» **Items**
>> START

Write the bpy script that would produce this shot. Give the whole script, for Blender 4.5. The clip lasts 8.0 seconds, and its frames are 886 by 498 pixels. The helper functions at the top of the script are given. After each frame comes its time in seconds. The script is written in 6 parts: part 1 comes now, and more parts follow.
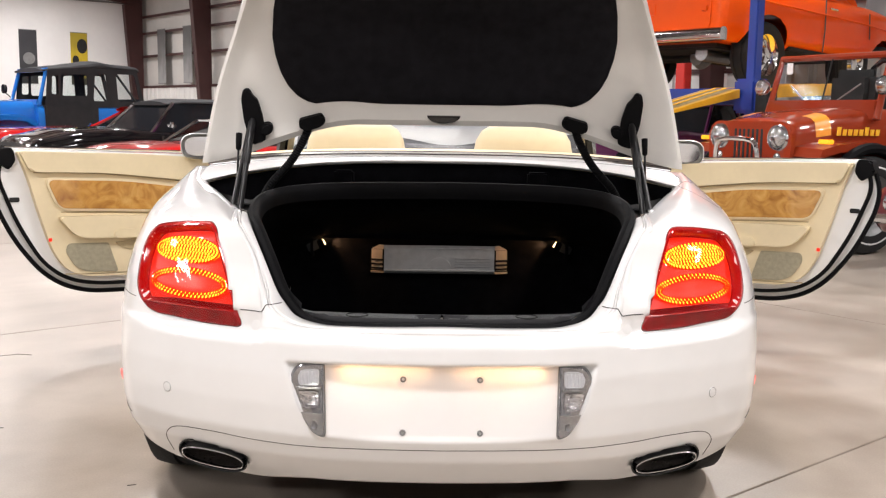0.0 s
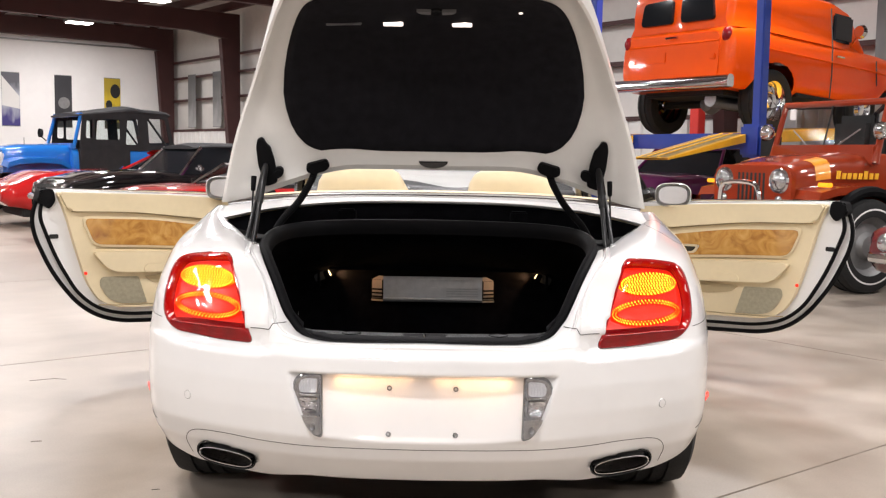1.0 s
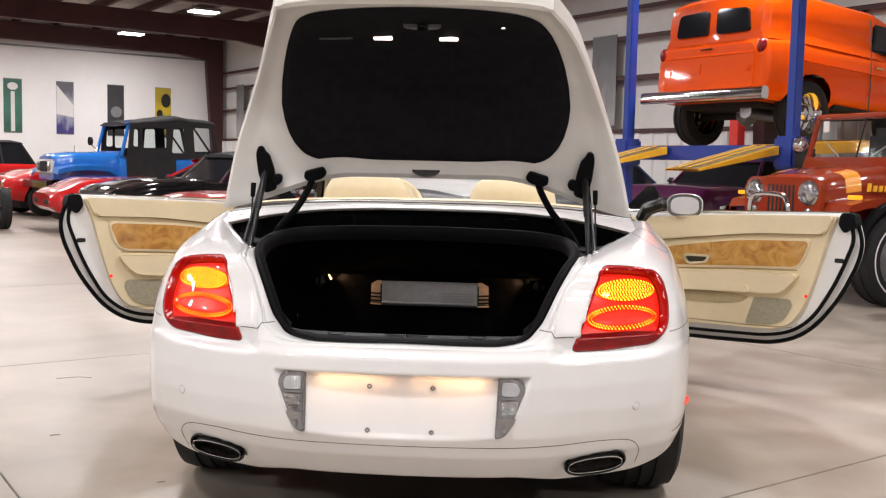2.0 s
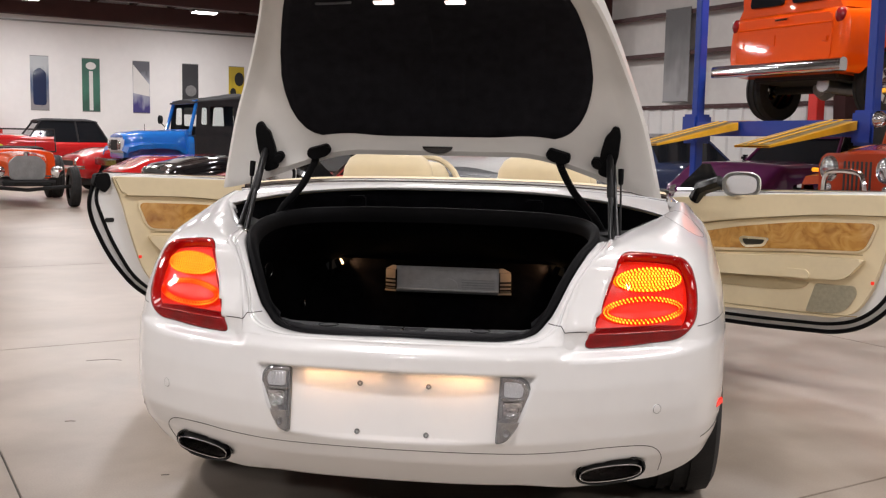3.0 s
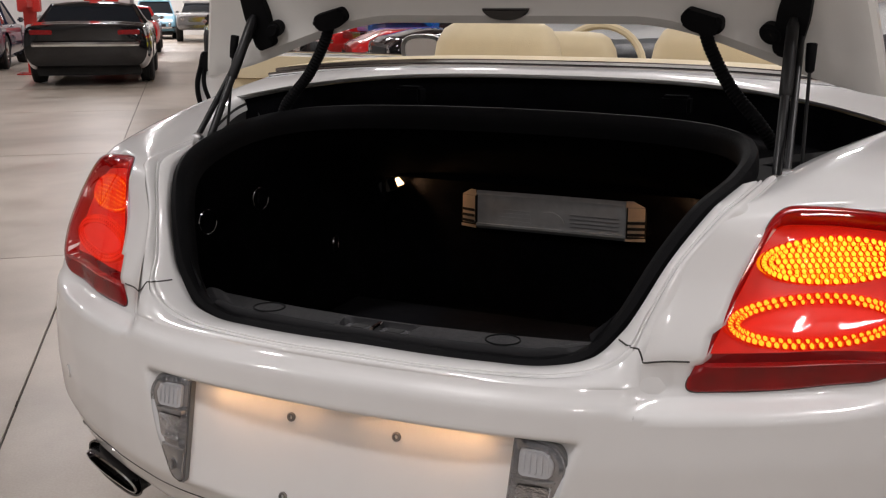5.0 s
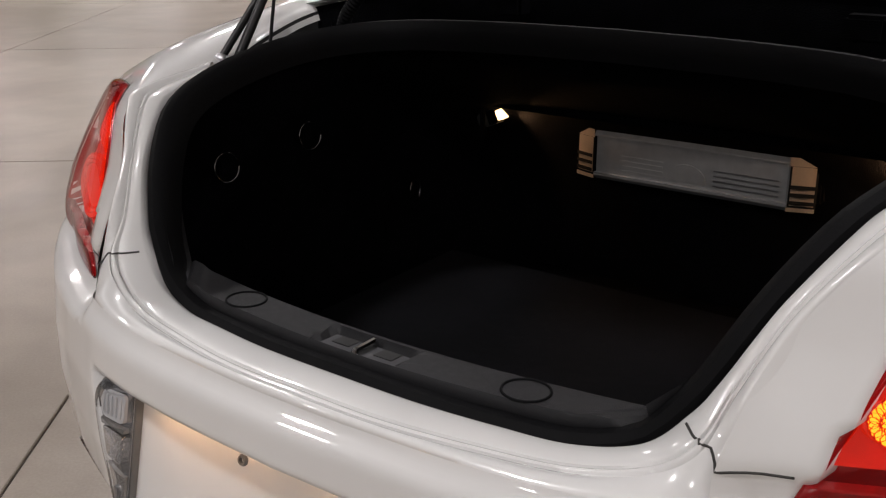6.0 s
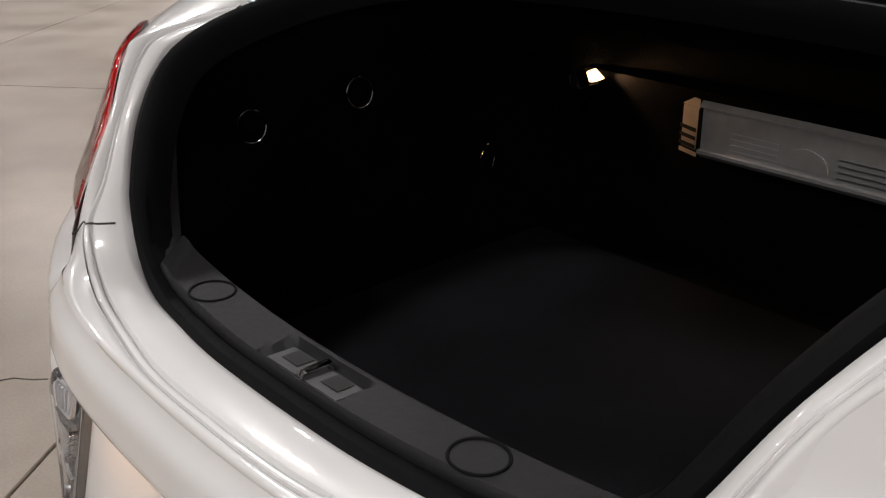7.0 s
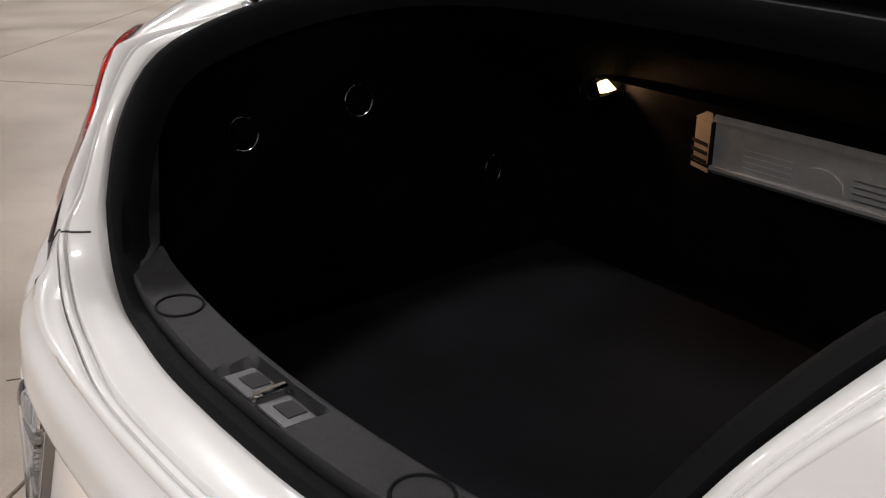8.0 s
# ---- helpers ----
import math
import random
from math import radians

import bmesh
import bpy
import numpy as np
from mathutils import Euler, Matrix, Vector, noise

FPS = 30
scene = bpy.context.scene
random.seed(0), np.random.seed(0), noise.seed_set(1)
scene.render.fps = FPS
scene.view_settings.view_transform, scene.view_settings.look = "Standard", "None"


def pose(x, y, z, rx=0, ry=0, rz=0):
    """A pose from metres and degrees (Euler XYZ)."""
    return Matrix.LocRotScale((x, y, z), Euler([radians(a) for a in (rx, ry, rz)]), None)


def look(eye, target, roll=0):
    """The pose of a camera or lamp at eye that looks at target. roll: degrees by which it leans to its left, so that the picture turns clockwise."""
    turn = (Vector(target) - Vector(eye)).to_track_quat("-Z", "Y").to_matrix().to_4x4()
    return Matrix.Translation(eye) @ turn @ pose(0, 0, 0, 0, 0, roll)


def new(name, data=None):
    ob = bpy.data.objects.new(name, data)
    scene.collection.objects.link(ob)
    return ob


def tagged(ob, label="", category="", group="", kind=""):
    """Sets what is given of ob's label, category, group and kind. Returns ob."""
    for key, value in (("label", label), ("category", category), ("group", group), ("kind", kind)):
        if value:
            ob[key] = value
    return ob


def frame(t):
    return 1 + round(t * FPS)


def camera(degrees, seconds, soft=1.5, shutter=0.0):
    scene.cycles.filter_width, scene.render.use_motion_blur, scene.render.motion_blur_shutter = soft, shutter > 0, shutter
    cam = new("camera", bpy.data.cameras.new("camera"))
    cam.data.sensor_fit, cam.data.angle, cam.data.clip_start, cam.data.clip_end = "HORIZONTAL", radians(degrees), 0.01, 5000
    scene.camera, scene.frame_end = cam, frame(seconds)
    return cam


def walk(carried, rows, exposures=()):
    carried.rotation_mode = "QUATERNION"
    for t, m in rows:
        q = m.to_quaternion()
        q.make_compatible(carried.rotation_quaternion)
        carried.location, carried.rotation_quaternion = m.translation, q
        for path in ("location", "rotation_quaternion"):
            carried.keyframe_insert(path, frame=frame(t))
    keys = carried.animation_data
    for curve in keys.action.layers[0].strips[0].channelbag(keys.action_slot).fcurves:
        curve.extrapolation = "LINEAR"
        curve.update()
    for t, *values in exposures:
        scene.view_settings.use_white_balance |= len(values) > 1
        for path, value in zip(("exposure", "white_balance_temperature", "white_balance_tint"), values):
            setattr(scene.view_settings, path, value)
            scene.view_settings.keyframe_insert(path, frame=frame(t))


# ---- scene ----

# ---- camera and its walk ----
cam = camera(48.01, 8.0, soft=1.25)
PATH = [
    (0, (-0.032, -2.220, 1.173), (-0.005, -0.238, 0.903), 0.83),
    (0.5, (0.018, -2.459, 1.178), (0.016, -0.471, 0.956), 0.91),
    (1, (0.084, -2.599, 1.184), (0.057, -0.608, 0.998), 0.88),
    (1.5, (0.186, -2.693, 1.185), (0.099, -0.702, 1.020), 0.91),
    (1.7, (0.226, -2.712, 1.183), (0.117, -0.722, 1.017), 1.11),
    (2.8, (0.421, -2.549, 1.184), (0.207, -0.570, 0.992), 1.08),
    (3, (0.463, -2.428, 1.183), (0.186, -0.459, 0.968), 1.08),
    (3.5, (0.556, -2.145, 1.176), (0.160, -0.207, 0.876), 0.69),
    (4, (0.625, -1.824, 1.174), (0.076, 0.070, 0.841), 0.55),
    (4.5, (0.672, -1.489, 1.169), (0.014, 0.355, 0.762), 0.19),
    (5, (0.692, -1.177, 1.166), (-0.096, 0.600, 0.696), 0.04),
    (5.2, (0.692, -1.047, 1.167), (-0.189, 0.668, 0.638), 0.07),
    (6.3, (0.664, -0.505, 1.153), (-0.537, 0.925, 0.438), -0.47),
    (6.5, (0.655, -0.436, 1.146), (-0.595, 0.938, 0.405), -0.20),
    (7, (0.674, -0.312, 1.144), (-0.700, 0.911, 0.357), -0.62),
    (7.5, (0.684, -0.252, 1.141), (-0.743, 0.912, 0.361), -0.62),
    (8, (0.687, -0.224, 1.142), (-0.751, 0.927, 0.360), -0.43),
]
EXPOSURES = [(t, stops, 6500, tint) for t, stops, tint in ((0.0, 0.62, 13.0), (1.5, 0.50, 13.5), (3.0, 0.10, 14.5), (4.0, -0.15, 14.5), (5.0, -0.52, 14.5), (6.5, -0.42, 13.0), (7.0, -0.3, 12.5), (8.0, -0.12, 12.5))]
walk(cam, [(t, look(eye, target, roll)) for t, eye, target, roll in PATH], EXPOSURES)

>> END
>> START

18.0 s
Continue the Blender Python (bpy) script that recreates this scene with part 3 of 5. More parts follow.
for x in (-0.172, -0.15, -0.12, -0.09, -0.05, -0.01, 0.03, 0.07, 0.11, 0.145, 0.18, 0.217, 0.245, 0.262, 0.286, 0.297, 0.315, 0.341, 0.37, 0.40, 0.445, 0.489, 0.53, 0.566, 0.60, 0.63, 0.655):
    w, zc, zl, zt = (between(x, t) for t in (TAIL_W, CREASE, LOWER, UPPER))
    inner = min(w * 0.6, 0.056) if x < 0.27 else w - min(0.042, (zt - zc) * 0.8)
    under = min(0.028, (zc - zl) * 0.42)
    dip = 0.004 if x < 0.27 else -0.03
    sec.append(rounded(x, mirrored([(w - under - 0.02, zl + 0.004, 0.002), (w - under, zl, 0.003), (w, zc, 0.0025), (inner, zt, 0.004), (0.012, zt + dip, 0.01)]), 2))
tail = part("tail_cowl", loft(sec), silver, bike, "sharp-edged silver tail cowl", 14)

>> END
>> START

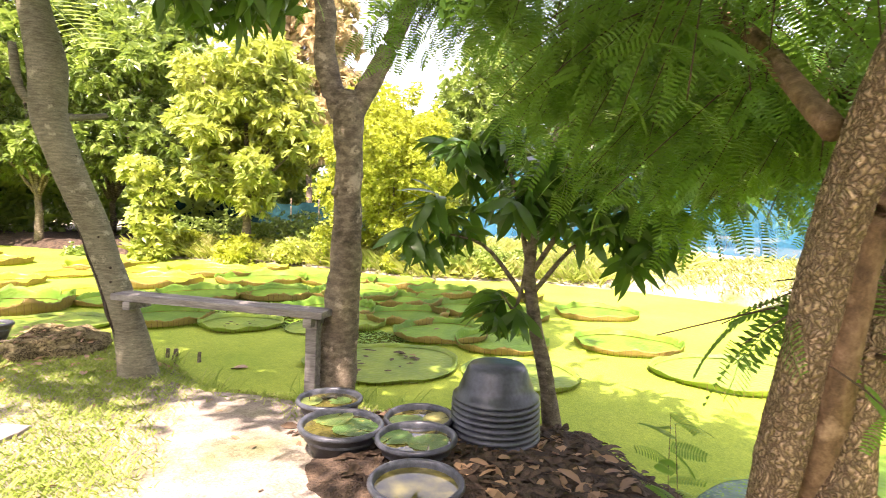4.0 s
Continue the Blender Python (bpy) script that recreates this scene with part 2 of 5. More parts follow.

>> END

» **Your objective**
Copy verbatim the line that contains "# ---- helpers", the line that contains "keys = carried.animation_data", and all lines between them.

» **Answer to this exercise**
# ---- helpers ----
import math
import random
from math import radians

import bmesh
import bpy
import numpy as np
from mathutils import Euler, Matrix, Vector, noise

FPS = 30
scene = bpy.context.scene
random.seed(0), np.random.seed(0), noise.seed_set(1)
scene.render.fps = FPS
scene.view_settings.view_transform, scene.view_settings.look = "Standard", "None"


def pose(x, y, z, rx=0, ry=0, rz=0):
    """A pose from metres and degrees (Euler XYZ)."""
    return Matrix.LocRotScale((x, y, z), Euler([radians(a) for a in (rx, ry, rz)]), None)


def look(eye, target, roll=0):
    """The pose of a camera or lamp at eye that looks at target. roll: degrees by which it leans to its left, so that the picture turns clockwise."""
    turn = (Vector(target) - Vector(eye)).to_track_quat("-Z", "Y").to_matrix().to_4x4()
    return Matrix.Translation(eye) @ turn @ pose(0, 0, 0, 0, 0, roll)


def new(name, data=None):
    ob = bpy.data.objects.new(name, data)
    scene.collection.objects.link(ob)
    return ob


def tagged(ob, label="", category="", group="", kind=""):
    """Sets what is given of ob's label, category, group and kind. Returns ob."""
    for key, value in (("label", label), ("category", category), ("group", group), ("kind", kind)):
        if value:
            ob[key] = value
    return ob


def frame(t):
    return 1 + round(t * FPS)


def camera(degrees, seconds, soft=1.5, shutter=0.0):
    scene.cycles.filter_width, scene.render.use_motion_blur, scene.render.motion_blur_shutter = soft, shutter > 0, shutter
    cam = new("camera", bpy.data.cameras.new("camera"))
    cam.data.sensor_fit, cam.data.angle, cam.data.clip_start, cam.data.clip_end = "HORIZONTAL", radians(degrees), 0.01, 5000
    scene.camera, scene.frame_end = cam, frame(seconds)
    return cam


def walk(carried, rows, exposures=()):
    carried.rotation_mode = "QUATERNION"
    for t, m in rows:
        q = m.to_quaternion()
        q.make_compatible(carried.rotation_quaternion)
        carried.location, carried.rotation_quaternion = m.translation, q
        for path in ("location", "rotation_quaternion"):
            carried.keyframe_insert(path, frame=frame(t))
    keys = carried.animation_data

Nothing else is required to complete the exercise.